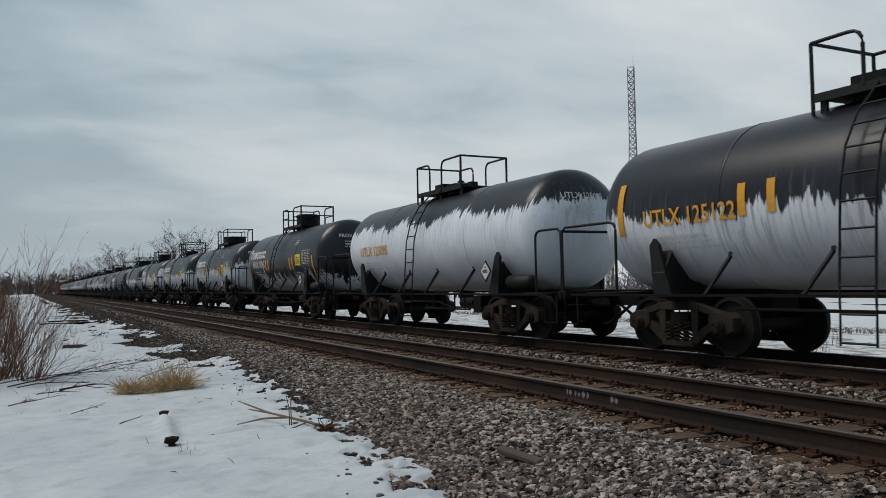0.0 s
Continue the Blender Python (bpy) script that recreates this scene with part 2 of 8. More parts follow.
def drip_tank(name, low, edge, ragged, top=srgb(17, 17, 20), under=srgb(222, 225, 232), streaks=0.5, head=None):
    """A tank dark on top whose dark coat runs down over a paler belly in drips. edge: height over the axis where it ends, low: of the reach of the drips."""
    m, nt, b = base_mat(name, 0.4, 0.0, 0.45)
    tc, oi = nt.nodes.new("ShaderNodeTexCoord"), nt.nodes.new("ShaderNodeObjectInfo")
    sep = nt.nodes.new("ShaderNodeSeparateXYZ")
    nt.links.new(tc.outputs["Object"], sep.inputs[0])
    off = node(nt, "ShaderNodeCombineXYZ")
    mul = nt.nodes.new("ShaderNodeMath"); mul.operation = "MULTIPLY"; mul.inputs[1].default_value = 53.0
    nt.links.new(oi.outputs["Random"], mul.inputs[0])
    ys = nt.nodes.new("ShaderNodeMath"); ys.operation = "ADD"
    nt.links.new(sep.outputs["Y"], ys.inputs[0]); nt.links.new(mul.outputs[0], ys.inputs[1])
    nt.links.new(ys.outputs[0], off.inputs[1])
    # runs follow the plates: along the barrel they change with its length, on the heads across it
    ay = nt.nodes.new("ShaderNodeMath"); ay.operation = "ABSOLUTE"
    nt.links.new(sep.outputs["Y"], ay.inputs[0])
    onhead = nt.nodes.new("ShaderNodeMapRange")
    onhead.inputs[1].default_value, onhead.inputs[2].default_value = 4.98, 5.25
    nt.links.new(ay.outputs[0], onhead.inputs[0])
    xk = nt.nodes.new("ShaderNodeMapRange")
    xk.inputs[3].default_value, xk.inputs[4].default_value = 0.05, 0.9
    nt.links.new(onhead.outputs[0], xk.inputs[0])
    xs = nt.nodes.new("ShaderNodeMath"); xs.operation = "MULTIPLY"
    nt.links.new(xk.outputs[0], xs.inputs[1])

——

→ **WRITTEN INSTRUCTION**:
Look above for the line containing "Continue the Blender"; copy from it through the last line, exactly, and nothing more.

→ **WRITTEN SOLUTION**:
Continue the Blender Python (bpy) script that recreates this scene with part 2 of 8. More parts follow.
def drip_tank(name, low, edge, ragged, top=srgb(17, 17, 20), under=srgb(222, 225, 232), streaks=0.5, head=None):
    """A tank dark on top whose dark coat runs down over a paler belly in drips. edge: height over the axis where it ends, low: of the reach of the drips."""
    m, nt, b = base_mat(name, 0.4, 0.0, 0.45)
    tc, oi = nt.nodes.new("ShaderNodeTexCoord"), nt.nodes.new("ShaderNodeObjectInfo")
    sep = nt.nodes.new("ShaderNodeSeparateXYZ")
    nt.links.new(tc.outputs["Object"], sep.inputs[0])
    off = node(nt, "ShaderNodeCombineXYZ")
    mul = nt.nodes.new("ShaderNodeMath"); mul.operation = "MULTIPLY"; mul.inputs[1].default_value = 53.0
    nt.links.new(oi.outputs["Random"], mul.inputs[0])
    ys = nt.nodes.new("ShaderNodeMath"); ys.operation = "ADD"
    nt.links.new(sep.outputs["Y"], ys.inputs[0]); nt.links.new(mul.outputs[0], ys.inputs[1])
    nt.links.new(ys.outputs[0], off.inputs[1])
    # runs follow the plates: along the barrel they change with its length, on the heads across it
    ay = nt.nodes.new("ShaderNodeMath"); ay.operation = "ABSOLUTE"
    nt.links.new(sep.outputs["Y"], ay.inputs[0])
    onhead = nt.nodes.new("ShaderNodeMapRange")
    onhead.inputs[1].default_value, onhead.inputs[2].default_value = 4.98, 5.25
    nt.links.new(ay.outputs[0], onhead.inputs[0])
    xk = nt.nodes.new("ShaderNodeMapRange")
    xk.inputs[3].default_value, xk.inputs[4].default_value = 0.05, 0.9
    nt.links.new(onhead.outputs[0], xk.inputs[0])
    xs = nt.nodes.new("ShaderNodeMath"); xs.operation = "MULTIPLY"
    nt.links.new(xk.outputs[0], xs.inputs[1])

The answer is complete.